Siponimod may be very similar to fingolimod but preventing lymphopenia, one of its main side effects, by preventing egress of lymphocytes from lymph nodes. Siponimod may be more selective in the particular sphingosine-1-phosphate receptors (five in number) that it modulates. It is selective for the -1 and -5 SIP receptors.

==History==
In March 2019, siponimod was approved in the United States to treat adults with relapsing forms of multiple sclerosis, to include clinically isolated syndrome, relapsing-remitting disease, and active secondary progressive disease.

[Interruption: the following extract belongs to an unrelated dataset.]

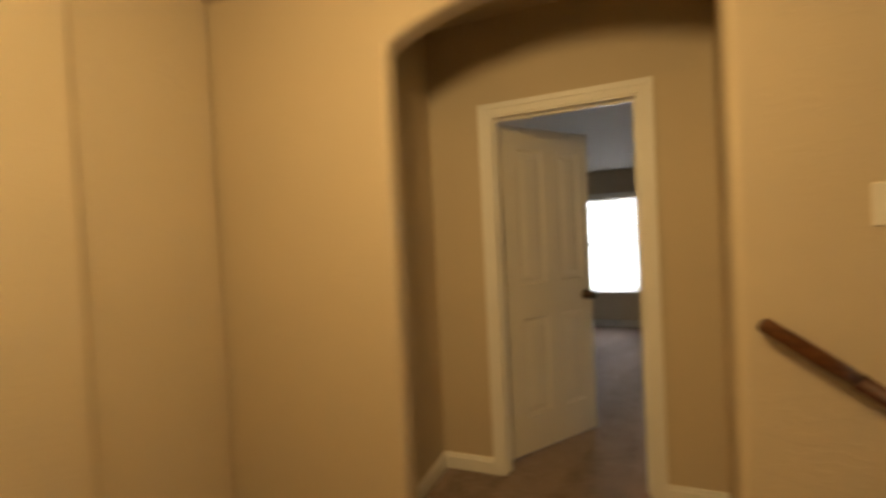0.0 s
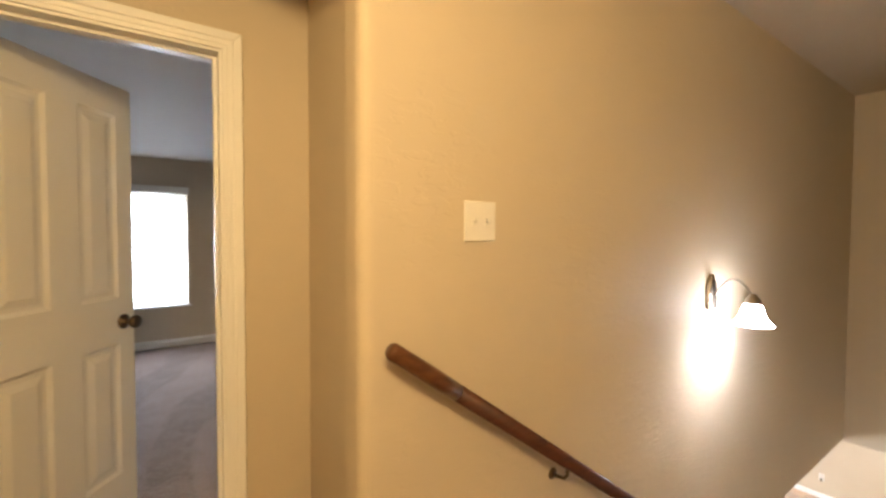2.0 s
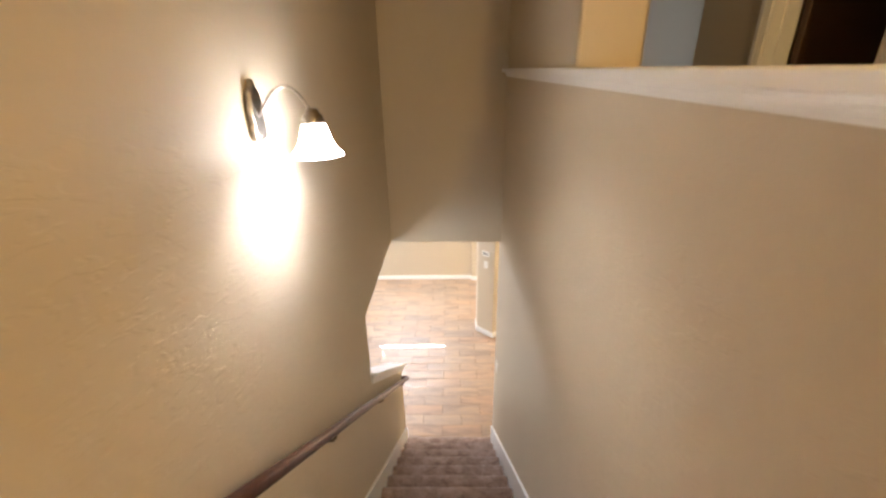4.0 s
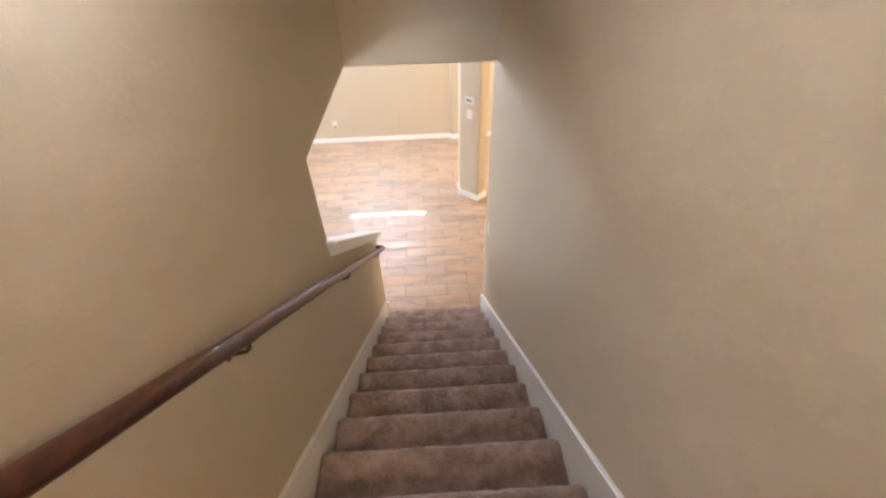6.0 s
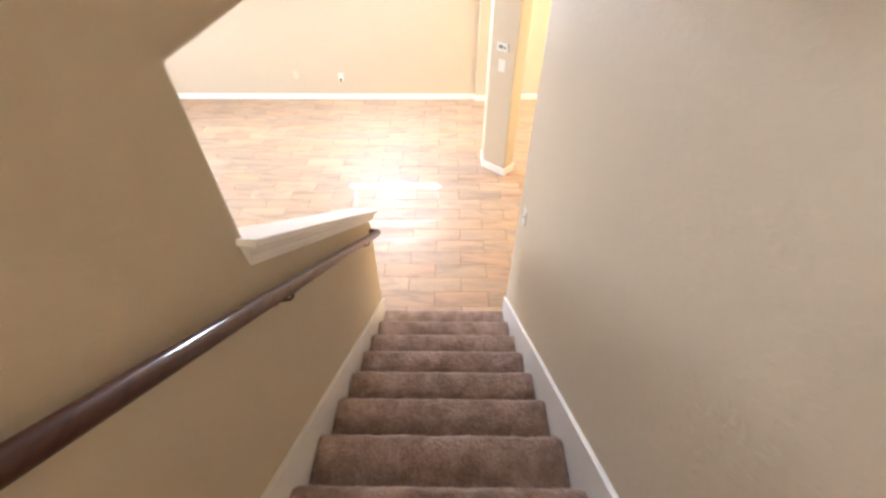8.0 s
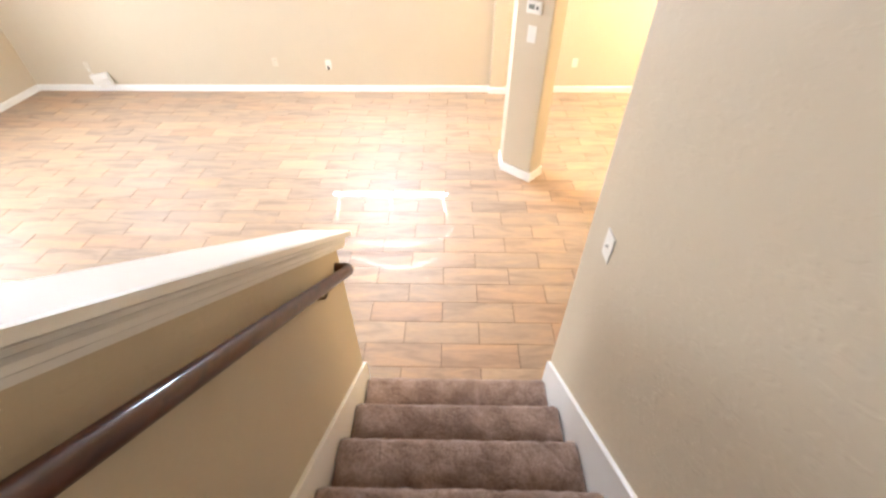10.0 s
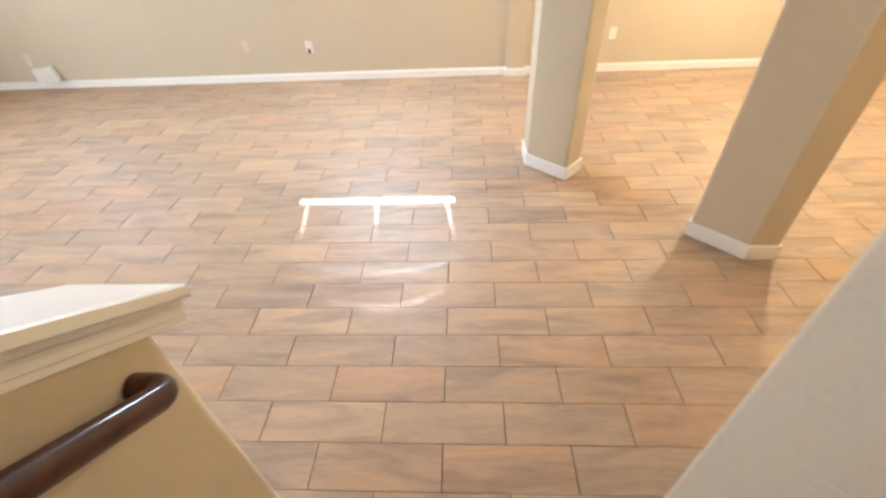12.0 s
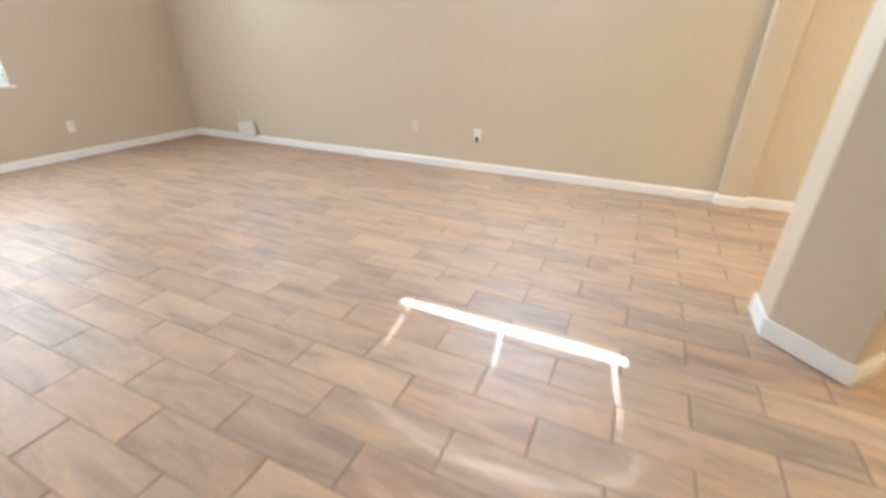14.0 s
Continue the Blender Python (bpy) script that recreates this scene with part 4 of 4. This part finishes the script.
floor = structure(part("floor_lower", bm, GROUT), "wood-look brown porcelain tile floor laid in half bond with dark joints", "floor")


def tile_mesh(bm, cx, cy, lx, ly, dz=0.0):
    """One tile: a slab with softly rounded upper edges."""
    hx, hy = lx / 2, ly / 2
    rows = []
    for ex, ey, z in ((0, 0, -0.008), (0, 0, -0.0015), (0.0007, 0.002, 0.0)):
        rows.append([bm.verts.new((cx + sx * (hx - ex), cy + sy * (hy - ey), z + dz)) for sx, sy in ((-1, -1), (1, -1), (1, 1), (-1, 1))])
    for a, b in zip(rows, rows[1:]):
        for i in range(4):
            bm.faces.new((a[i], a[(i + 1) % 4], b[(i + 1) % 4], b[i]))
    bm.faces.new(rows[-1])


rng = random.Random(5)
bm = bmesh.new()
tile_mesh(bm, 0, 0, ROW - SEAM, LONG - JOINT)
whole = bpy.data.meshes.new("tile")
bm.to_mesh(whole)
bm.free()
whole.materials.append(TILE)
rest = bmesh.new()
for n in range(-29, 24):
    xa = X_ORG + n * ROW
    xb = xa + ROW
    if xb < -4.6 or xa > XF:
        continue
    ph = Y_ORG + (LONG / 2 if n % 2 == 0 else 0.0)
    k0 = math.floor((-4.25 - ph) / LONG)
    for k in range(k0, k0 + 24):
        ya, yb = ph + k * LONG, ph + (k + 1) * LONG
        lo, hi = -4.2, YW
        if xb < 0.03:
            lo = YL + 0.12
        if yb < lo or ya > hi:
            continue
        cx0, cx1, cy0, cy1 = max(xa, -4.6), min(xb, XF), max(ya, lo), min(yb, hi)
        if cy1 - cy0 < 0.02 or cx1 - cx0 < 0.02:
            continue
        clipped = (cx1 - cx0) < ROW - 0.001 or (cy1 - cy0) < LONG - 0.001
        if not clipped and xa > 0.0 and -1.1 < (ya + yb) / 2 < 4.7 and xb < XF:
            t = new("tile", whole)
            t.parent = floor
            t.location = ((xa + xb) / 2, (ya + yb) / 2, rng.uniform(-0.0006, 0.0006))
            t.rotation_euler = (rng.uniform(-0.0012, 0.0012), rng.uniform(-0.0012, 0.0012), 0)
        else:
            tile_mesh(rest, (cx0 + cx1) / 2, (cy0 + cy1) / 2, cx1 - cx0 - SEAM, cy1 - cy0 - JOINT, rng.uniform(-0.0006, 0.0006))
o = part("tiles", rest, TILE, floor)
o["kind"] = "stuff"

The efficacy of siponimod was shown in a clinical trial of 1,651 patients that compared siponimod to placebo in people with secondary progressive multiple sclerosis who had evidence of disability progression in the prior two years and no relapses in the three months prior to enrollment. The primary endpoint of the study was the time to three-month confirmed progression in disability. The trial was conducted at 294 centers in Asia, Australia, Canada, Europe, South America, and the United States.

The U.S. Food and Drug Administration (FDA) granted approval of Mayzent to Novartis.

Siponimod was approved for medical use in Australia in October 2019.

In January 2020, siponimod was approved in the European Union for the treatment of adults with secondary progressive multiple sclerosis with active disease evidenced by relapses or imaging features of inflammatory activity.